Awasi Dana Utang Rp 4 T, Dewan Pelototi Potensi Penyimpangan Pembangunan

BANDUNG – Dewan Perwakilan Rakyat Daerah (DPRD) Provinsi Jawa Barat (Jabar) mengajak seluruh elemen masyarakat untuk mengawasi pembangunan di tahun 2021. Diketahui, Pemerintah Provinsi (Pemprov) Jabar terpaksa harus ngutang senilai Rp 4 triliun yang diperuntukkan pembangunan.

“Yang saya khawatirkan begini, jangan sampai kita sudah berutang tapi pembangunan kemudian kurang tepat sasaran,” tegas Anggota Komisi IV DPRD Jabar, Daddy Rohanady saat dihubungi, Minggu (3/1).

Kekhawatiran tersebut bukan tanpa alasan. Sebab, Daddy menyebut, ada satu cabang dinas Organisasi Pemerintah Daerah (OPD) yang hanya mendapat belanja sekitar Rp 2 miliar di tahun 2021. Tapi, lanjut dia, belanja yang digunakan untuk satu alun-alun itu dialokasikan ada yang sampai Rp 15 miliar.

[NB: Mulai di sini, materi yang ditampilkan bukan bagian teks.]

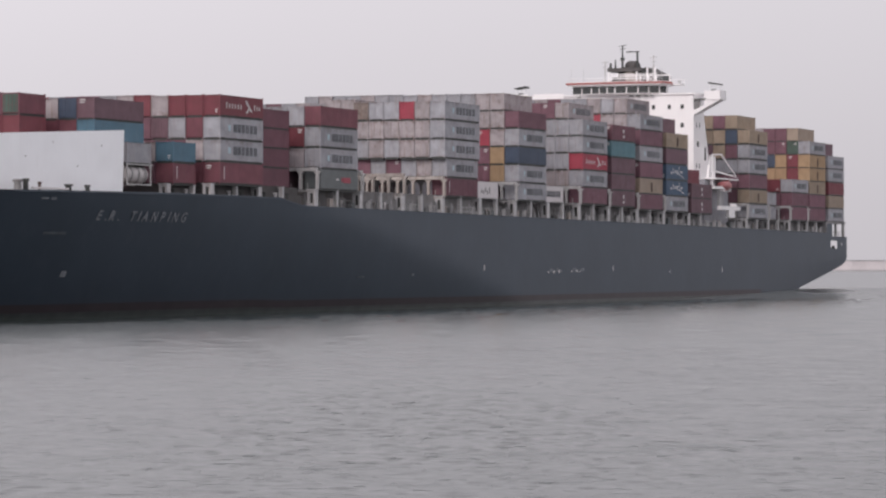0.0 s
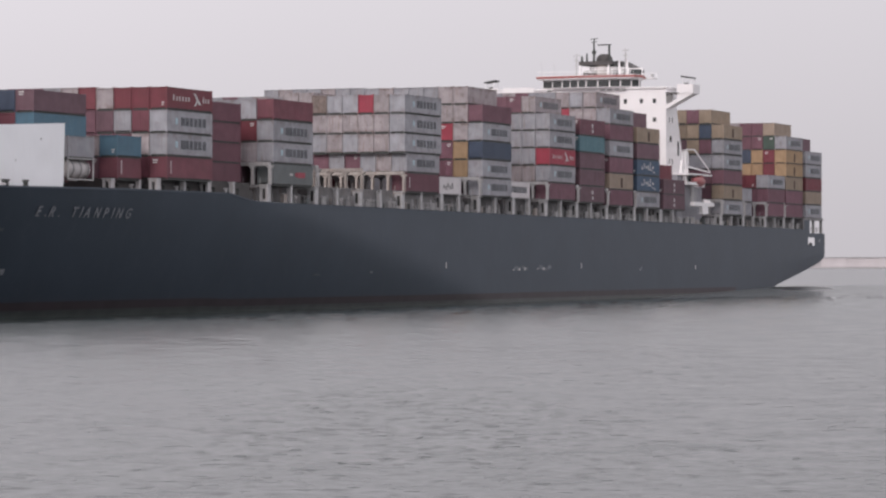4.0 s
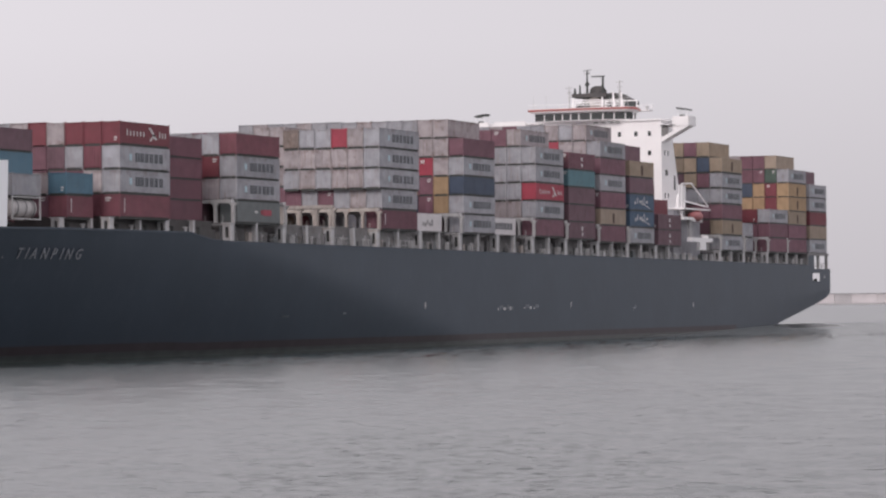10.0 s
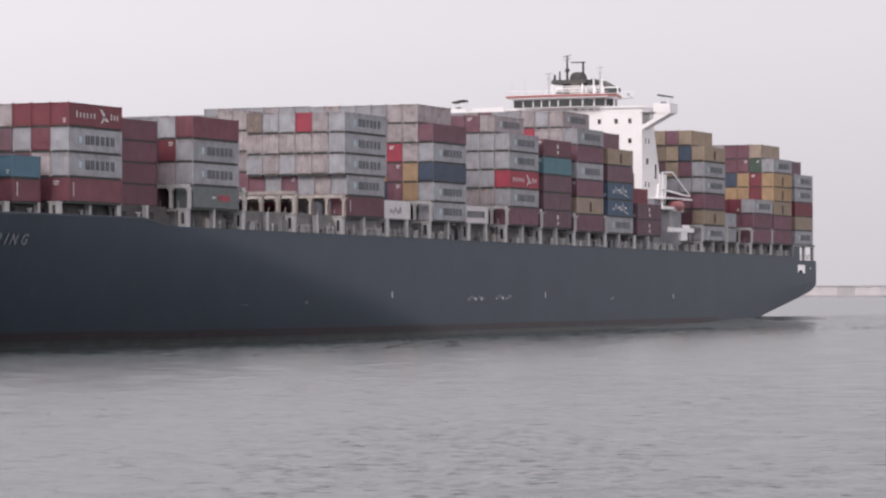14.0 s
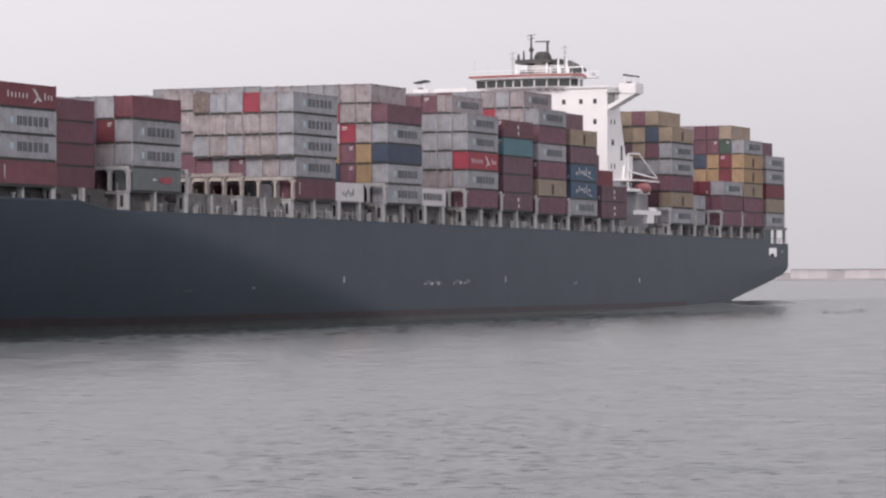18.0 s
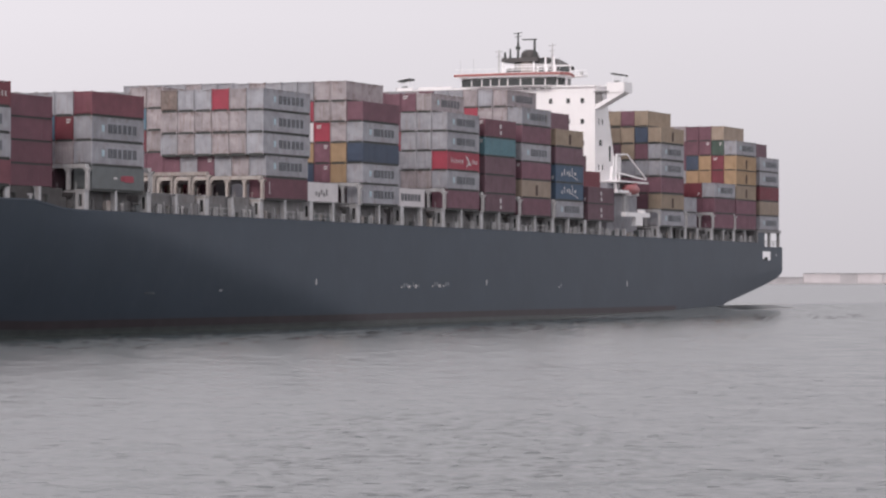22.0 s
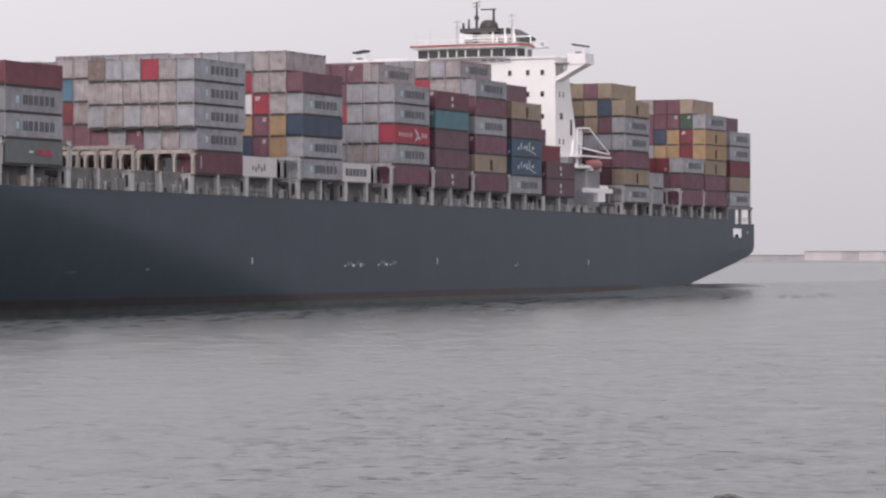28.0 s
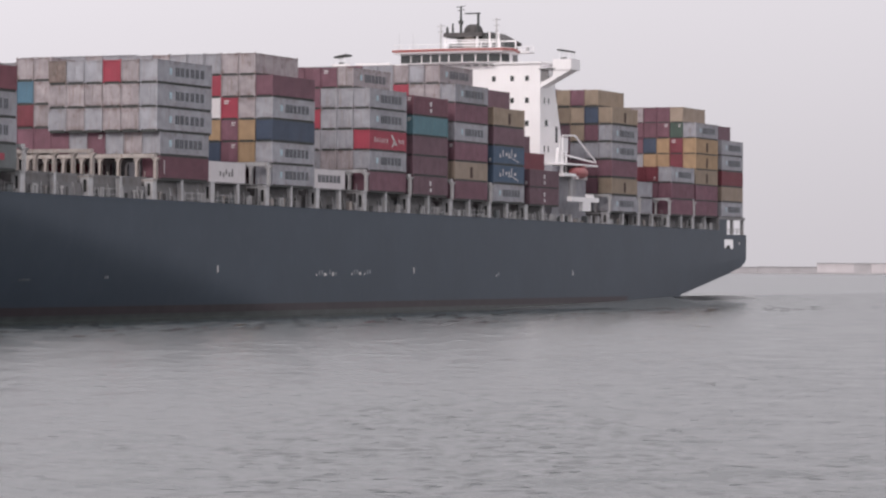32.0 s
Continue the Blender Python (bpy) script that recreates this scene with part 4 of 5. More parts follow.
def tank_container(x, y, z):
    t = new("tank_container")
    t.location = (x, y, z)
    tagged(t, "white tank container in a grey steel frame", "container", "containers on the ship")
    ring = Shape()
    prof = [(0.25, 0.45), (0.4, 0.95), (0.65, 1.1), (1.9, 1.12), (1.95, 1.16), (2.05, 1.16), (2.1, 1.12), (3.9, 1.12), (3.95, 1.16), (4.05, 1.16), (4.1, 1.12), (5.4, 1.1), (5.65, 0.95), (5.8, 0.45)]
    k = 18
    for px, pr in prof:
        for i in range(k):
            a = 2 * math.pi * i / k
            ring.v.append((px, 1.22 + pr * math.cos(a), 1.32 + pr * math.sin(a)))
    for i in range(len(prof) - 1):
        for j in range(k):
            ring.f.append((i * k + j, (i + 1) * k + j, (i + 1) * k + (j + 1) % k, i * k + (j + 1) % k))
            ring.s.append(0)
    ring.f += [tuple(range(k)), tuple(range(len(ring.v) - k, len(ring.v)))]
    ring.s += [0, 0]
    part("tank", ring.mesh("tank", [TANK], smooth=True), None, t)
    for a in (1.2, 3.0, 4.75):
        band = Shape()
        for i in range(18):
            u, v = 2 * math.pi * i / 18, 2 * math.pi * (i + 1) / 18
            band.poly([(a, 1.22 + 1.175 * math.cos(u), 1.32 + 1.175 * math.sin(u)), (a + 0.3, 1.22 + 1.175 * math.cos(u), 1.32 + 1.175 * math.sin(u)),
                       (a + 0.3, 1.22 + 1.175 * math.cos(v), 1.32 + 1.175 * math.sin(v)), (a, 1.22 + 1.175 * math.cos(v), 1.32 + 1.175 * math.sin(v))])
        part("band", band, COAMING, t)
    for a in (0, 5.9):
        for b in (0, 2.28):
            part("post", Shape().box(a, a + 0.16, b, b + 0.16, 0, 2.6), STEEL, t)
    for b in (0, 2.28):
        part("rail", Shape().box(0.16, 5.9, b, b + 0.12, 0.0, 0.15), STEEL, t)
        part("rail", Shape().box(0.16, 5.9, b, b + 0.12, 2.45, 2.59), STEEL, t)
    return aboard(t)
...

“Itu kan menurut saya agak kurang logis, kurang pas. Ini kan repot buat kita. Saya sampaikan, kenapa saya bilang kurang tepat sasaran,” jelasnya.

“Jangan sampai tujuannya ingin mensejahterakan masyarakat tapi yang dibangun cuma alun-alun,” imbuhnya.

Oleh karena itu, Daddy meminta seluruh stake holder terkait untuk melakukan pengawasan dan memantau pembangunan yang menelan anggaran besar dari sumber Pemulihan Ekonomi Nasional (PEN) atau dana utang.

“Ini yang menurut saya harus betul-betul pengawasannya harus ekstra ketat. Saya rasa semua stake holder jabar aware (sadar) soal ini,” ucapnya.

Daddy juga mengungkapkan bahwa seharusnya Pemprov Jabar menjadikan Rancangan Pembangunan Jangka Menengah Daerah (RPJMD) yang sudah disetujui untuk menjalankan program atau kebijakan pembangunan. Karena, sambung dia, di dalam RPJMD memuat indikator kinerja dan target utama tiap tahun.

“Itu (RPJMD) harus jadi pedoman, kalau tidak. Rasanya terlalu naif, kita jadi tolol semua. Tinggal bagaimana konsekuensi mengejar itu semua,” ungkapnya.

Tak hanya itu, selama tahun 2020 di tengah Pandemi Covid-19 pembangunan daerah Jabar terhambat karena ada pergeseran anggaran. Menurutnya, sesuai dengan Perpu No 1 Tahun 2020 yang dilegalkan menjadi UU No 2 Tahun 2020 itu terjadi pergeseran anggaran di setiap daerah.

“Dengan kondisi Covid-19 ini menggerus banyak anggaran. Nah, jelang refocusing kegiatan dan realokasi anggaran sebagai konsekuensi logis, itu karena payungnya undang-undang jadi kepala daerah semua melakukan itu,” kata Daddy.